The Operators is a superb book, in many ways. It’s very Rolling Stone in style, which will probably lead some with more-academic interests to dismiss it unfairly. This is an excellent, unvarnished look into the upper echelons of the United States military operations in Afghanistan and, to a lesser extent, Iraq, during the time period Hastings was able to report. Very highly recommended.
Interestingly, Hastings wrote another short piece on this topic for Rolling Stone’s website, which was actually published at basically the same time as the original article went live. This should give you some indication of the timescales that were at work, and how far ahead the media was freaking out about the story. In the article – “Hastings on McChrystal: To Fire, or Not to Fire?” (Rolling Stone, June 22nd 2010) – the author wrote how, until that week, he thought President “never would” fire the General, because it would then “prove one of the issues raised in our story: That Obama can, in fact, be pushed around by the generals, and that they can more or less get away with whatever they want.” Certainly, the prevailing wisdom was that “McChrystal can’t be fired,” and that “[t]he domestic political dynamics meant the president was stuck with McChrystal, regardless of behavior.” Instead of being fired, it did seem like McChrystal would receive little more than a dressing-down at an upcoming meeting about Afghanistan/Pakistan policy.

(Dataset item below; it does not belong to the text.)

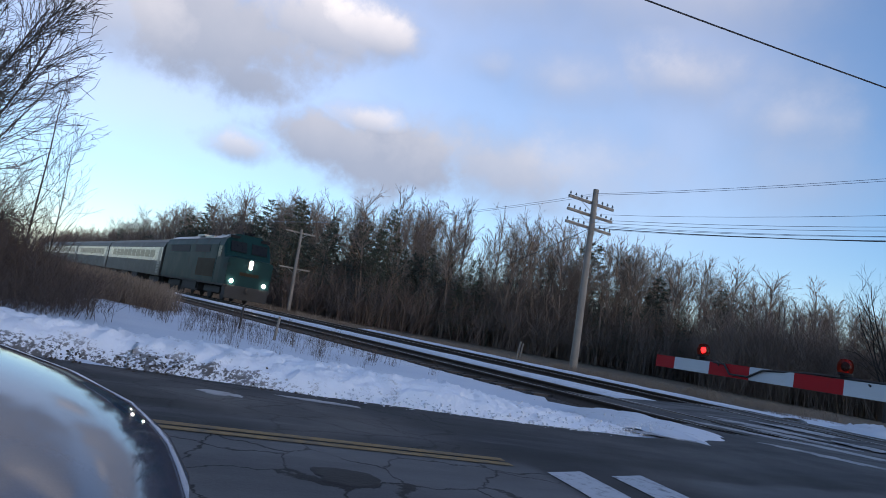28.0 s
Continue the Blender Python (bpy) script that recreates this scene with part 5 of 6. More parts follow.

“If Obama does fire him, this would be a moment for the president to try to assert control over a policy that has been totally out of his control this past year. But with all the buildup and the hype over the new strategy in Afghanistan — a strategy devised and promoted by McChrystal, in large part — I would be quite astounded if Obama does fire him. It would likely cause all sorts of headaches on the ground, delay the already delayed operation in Kandahar even further, and bring plenty of unwanted attention (from the White House’s perspective) to the president's Afghan policy.”
As it turned out, this prediction was accurate. Interestingly, in yet another follow-up article by Hastings, after “The Runaway General” came out, and was consumed (and analysed, picked over, etc.) more widely, there was an observable “Revolt of the Troops” (Rolling Stone, June 23rd, 2010):
“When a private contractor found out that I was the guy who wrote the McChrystal story, he immediately said, ‘Good.’ Then he directed me to check out a wooden wall covered in graffiti, where the soldiers had apparently vented their frustrations about the new directives, rather graphically. Another soldier told me that the point of view shared by many soldiers was finally being heard — that the rules being handed down from on high aren’t working, and that America is not winning the war.”
Overall, a fascinating moment to study for any student of policy-making, domestic pluralism, foreign policy, and the American way of making war. Hastings had a easy, accessible style, and his provocative articles filled a void left by the mainstream news media’s capture by the administration and Pentagon.